Netflix Original films have been cropping up more and more in the film scene at different film festivals, taking home several honors. However, the head of the Cannes Film Festival, Theirry Fremaux, has officially barred streaming media companies from competing for a Palme d’Or. This comes from the condemnation that several French filmmakers and unions issued after Netflix Original films Okja and The Meyerowitz Stories were allowed to compete in the Cannes Film Festival.

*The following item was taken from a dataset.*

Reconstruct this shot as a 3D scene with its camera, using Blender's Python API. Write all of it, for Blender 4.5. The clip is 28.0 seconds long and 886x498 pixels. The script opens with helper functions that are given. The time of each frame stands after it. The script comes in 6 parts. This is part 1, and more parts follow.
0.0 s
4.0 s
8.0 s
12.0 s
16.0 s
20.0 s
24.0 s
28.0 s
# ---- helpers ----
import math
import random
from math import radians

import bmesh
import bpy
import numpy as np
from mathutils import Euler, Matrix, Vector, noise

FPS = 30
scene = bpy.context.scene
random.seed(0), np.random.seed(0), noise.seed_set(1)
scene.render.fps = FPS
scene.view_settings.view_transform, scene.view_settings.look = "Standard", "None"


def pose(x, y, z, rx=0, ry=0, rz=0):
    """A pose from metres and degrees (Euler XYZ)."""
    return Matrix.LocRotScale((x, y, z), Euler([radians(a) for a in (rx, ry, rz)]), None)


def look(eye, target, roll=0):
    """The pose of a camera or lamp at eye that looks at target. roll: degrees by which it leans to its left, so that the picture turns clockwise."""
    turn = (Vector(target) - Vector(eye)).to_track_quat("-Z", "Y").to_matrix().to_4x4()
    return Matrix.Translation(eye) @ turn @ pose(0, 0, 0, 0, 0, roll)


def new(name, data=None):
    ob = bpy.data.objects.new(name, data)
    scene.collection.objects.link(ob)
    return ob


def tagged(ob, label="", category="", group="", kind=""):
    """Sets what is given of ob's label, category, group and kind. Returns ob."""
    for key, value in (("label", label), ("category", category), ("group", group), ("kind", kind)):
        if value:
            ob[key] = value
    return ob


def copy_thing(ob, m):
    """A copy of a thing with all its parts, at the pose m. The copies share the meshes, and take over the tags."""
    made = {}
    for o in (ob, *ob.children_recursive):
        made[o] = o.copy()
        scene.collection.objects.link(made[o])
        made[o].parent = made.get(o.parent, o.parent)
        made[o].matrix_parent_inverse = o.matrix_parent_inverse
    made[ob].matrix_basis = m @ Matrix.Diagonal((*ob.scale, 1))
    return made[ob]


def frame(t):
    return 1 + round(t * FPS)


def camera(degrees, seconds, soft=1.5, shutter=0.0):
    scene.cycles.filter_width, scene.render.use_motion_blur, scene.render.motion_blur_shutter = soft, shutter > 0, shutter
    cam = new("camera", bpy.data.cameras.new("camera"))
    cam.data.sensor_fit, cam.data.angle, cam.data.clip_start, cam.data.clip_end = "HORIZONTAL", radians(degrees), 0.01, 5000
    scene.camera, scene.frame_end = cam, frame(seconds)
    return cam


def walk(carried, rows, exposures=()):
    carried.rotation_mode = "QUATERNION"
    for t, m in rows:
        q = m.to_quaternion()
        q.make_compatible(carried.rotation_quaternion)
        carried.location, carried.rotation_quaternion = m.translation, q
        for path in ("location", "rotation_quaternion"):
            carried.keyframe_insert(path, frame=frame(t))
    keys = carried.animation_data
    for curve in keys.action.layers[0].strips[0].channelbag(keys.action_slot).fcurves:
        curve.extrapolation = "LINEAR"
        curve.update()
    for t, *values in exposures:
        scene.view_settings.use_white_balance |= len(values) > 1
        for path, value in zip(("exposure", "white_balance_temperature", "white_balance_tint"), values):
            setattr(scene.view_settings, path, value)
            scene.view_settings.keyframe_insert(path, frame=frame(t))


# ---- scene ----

While Fremaux explained his reasoning for allowing the two films in (it was to convince Netflix to release the two films in cinemas,) but ultimately conceded that he overplayed his hand. Netflix tried and failed to get temporary permits to screen the films for less than a week before their online releases, due to France’s strict chronology laws. The Cannes Film Festival, as a result, changed their rules to require a theatrical release in France.
“The Netflix people loved the red carpet and would like to be present with other films. But they understand that the intransigence of their own model is now the opposite of ours. We have to take into account the existence of these powerful new players: Amazon, Netflix and maybe soon Apple. We’ll defend the image of a risk-prone festival, questioning the cinema, and we must be at the table every year.”
With Netflix and Amazon enabling directors to make big budget films, Fremaux believes that they are not creating what could be considered television or film, but “hybrids” that don’t fully subscribe to either.
The history of cinema and the history of the internet are two different things.
This comes after Stephen Spielberg had some spicy things to say about Netflix films and the Oscars while promoting his upcoming film, Ready Player One:
A lot of studios today would rather just make branded, tentpole, guaranteed box office hits from their inventory of branded successful movies than take chances on smaller films. Those smaller films that studios used make routinely are now going to Amazon, Hulu, and Netflix. Television is really thriving with quality and art. But it poses a clear and present danger to film goers. But in fact, once you commit to a television format, you’re a TV movie. You certainly, if it’s a good show, deserve an Emmy, but not an Oscar. I don’t believe the films that are just given token qualifications in a couple of theaters for less than a week should qualify for the Academy Award nomination.
In addition to the barring of streaming companies’ original content from being considered for any awards at the Cannes Film Festival, the festival also announced a ban on taking selfies on the red carpet, as well as press screenings ahead of time for competition films.